— Start Records shown —

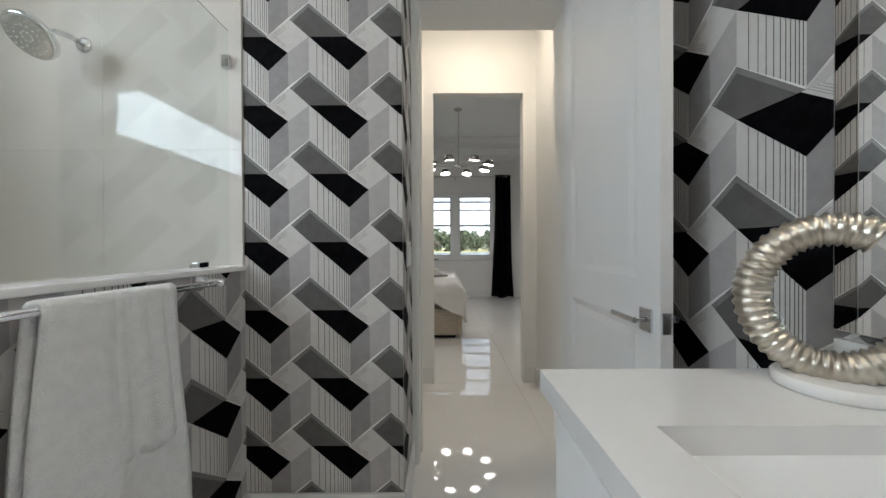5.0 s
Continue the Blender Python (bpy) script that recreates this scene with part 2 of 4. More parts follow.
def place(ob, parent):
    """Keeps world coordinates of a mesh built in the world under a parent that stands at its base."""
    ob.matrix_parent_inverse = Matrix.Translation(-parent.location)
    return ob


def wpart(name, bm, material, parent, label=""):
    return place(part(name, bm, material, parent, label), parent)


def grid_wall(axis, a0, a1, u0, u1, z0, z1, holes=()):
    """A wall between a0 and a1 along its axis ('x' or 'y'), from u0 to u1, with holes (u0, u1, z0, z1) through it."""
    bm = bmesh.new()
    us = sorted({u0, u1, *[h[0] for h in holes], *[h[1] for h in holes]})
    zs = sorted({z0, z1, *[h[2] for h in holes], *[h[3] for h in holes]})
    solid = {}
    for i in range(len(us) - 1):
        for j in range(len(zs) - 1):
            cu, cz = (us[i] + us[i + 1]) / 2, (zs[j] + zs[j + 1]) / 2
            solid[i, j] = not any(h[0] < cu < h[1] and h[2] < cz < h[3] for h in holes)

    def P(a, u, z):
        return bm.verts.new((a, u, z) if axis == 'x' else (u, a, z))
    for (i, j), s in solid.items():
        if not s:
            continue
        ua, ub, za, zb = us[i], us[i + 1], zs[j], zs[j + 1]
        for a in (a0, a1):
            bm.faces.new([P(a, ua, za), P(a, ub, za), P(a, ub, zb), P(a, ua, zb)])
        for di, dj, e in ((-1, 0, ((ua, za), (ua, zb))), (1, 0, ((ub, za), (ub, zb))), (0, -1, ((ua, za), (ub, za))), (0, 1, ((ua, zb), (ub, zb)))):
            if not solid.get((i + di, j + dj), False):
                (p, q), (r, t) = e
                bm.faces.new([P(a0, p, q), P(a0, r, t), P(a1, r, t), P(a1, p, q)])
    bmesh.ops.remove_doubles(bm, verts=bm.verts, dist=1e-5)
    return bm


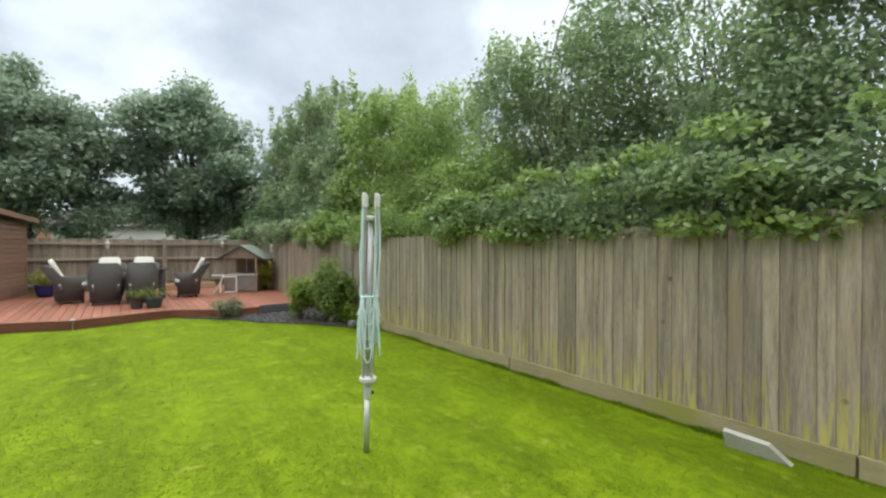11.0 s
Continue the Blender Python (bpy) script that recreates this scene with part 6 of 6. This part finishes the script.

— End Records shown —

Only the lines from the one bearing "More parts follow." through the one bearing "return place(part(name, bm, material, parent, label), parent)" should be repeated, exactly as given.

Continue the Blender Python (bpy) script that recreates this scene with part 2 of 4. More parts follow.
def place(ob, parent):
    """Keeps world coordinates of a mesh built in the world under a parent that stands at its base."""
    ob.matrix_parent_inverse = Matrix.Translation(-parent.location)
    return ob


def wpart(name, bm, material, parent, label=""):
    return place(part(name, bm, material, parent, label), parent)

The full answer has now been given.